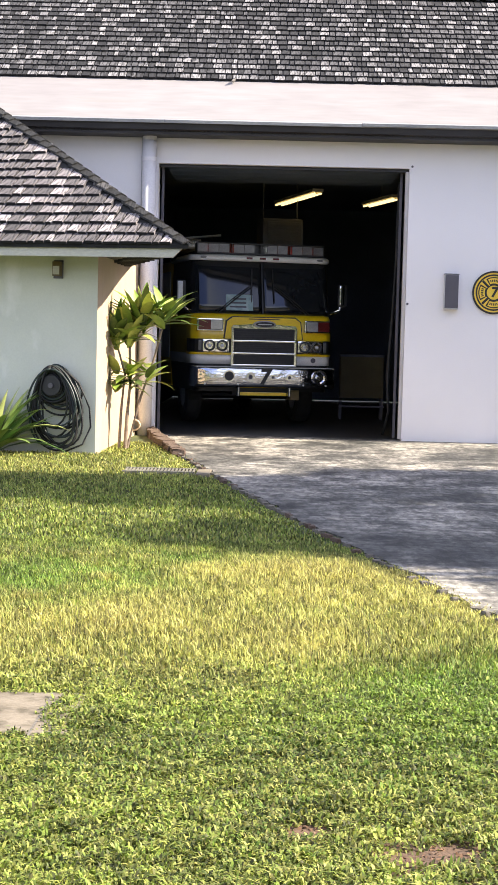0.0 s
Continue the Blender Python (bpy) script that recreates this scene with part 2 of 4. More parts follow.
def grass_material():
    """Blade colour comes from a per-blade colour attribute (species, dryness, shade in gaps), with grain on top."""
    m, n, l, p = base_material("grass_blades")
    at = n.new("ShaderNodeVertexColor")
    at.layer_name = "blade"
    v = noise_node(n, l, 40, 2)
    g = ramp_node(n, [(0.3, (0.75, 0.75, 0.75)), (0.7, (1.1, 1.1, 1.1))])
    l.new(v.outputs["Fac"], g.inputs["Fac"])
    col = mix_node(n, l, at.outputs["Color"], g.outputs["Color"], 0.7, "MULTIPLY")
    l.new(col, p.inputs["Base Color"])
    p.inputs["Roughness"].default_value = 0.6
    tr = n.new("ShaderNodeBsdfTranslucent")
    l.new(col, tr.inputs["Color"])
    ms = n.new("ShaderNodeMixShader")
    ms.inputs["Fac"].default_value = 0.35
    l.new(p.outputs["BSDF"], ms.inputs[1])
    l.new(tr.outputs["BSDF"], ms.inputs[2])
    l.new(ms.outputs["Shader"], n["Material Output"].inputs["Surface"])
    return m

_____

Brief »
Transcribe the material exactly, and leave out whatever pictures it holds.

Correct response »
0.0 s
Continue the Blender Python (bpy) script that recreates this scene with part 2 of 4. More parts follow.
def grass_material():
    """Blade colour comes from a per-blade colour attribute (species, dryness, shade in gaps), with grain on top."""
    m, n, l, p = base_material("grass_blades")
    at = n.new("ShaderNodeVertexColor")
    at.layer_name = "blade"
    v = noise_node(n, l, 40, 2)
    g = ramp_node(n, [(0.3, (0.75, 0.75, 0.75)), (0.7, (1.1, 1.1, 1.1))])
    l.new(v.outputs["Fac"], g.inputs["Fac"])
    col = mix_node(n, l, at.outputs["Color"], g.outputs["Color"], 0.7, "MULTIPLY")
    l.new(col, p.inputs["Base Color"])
    p.inputs["Roughness"].default_value = 0.6
    tr = n.new("ShaderNodeBsdfTranslucent")
    l.new(col, tr.inputs["Color"])
    ms = n.new("ShaderNodeMixShader")
    ms.inputs["Fac"].default_value = 0.35
    l.new(p.outputs["BSDF"], ms.inputs[1])
    l.new(tr.outputs["BSDF"], ms.inputs[2])
    l.new(ms.outputs["Shader"], n["Material Output"].inputs["Surface"])
    return m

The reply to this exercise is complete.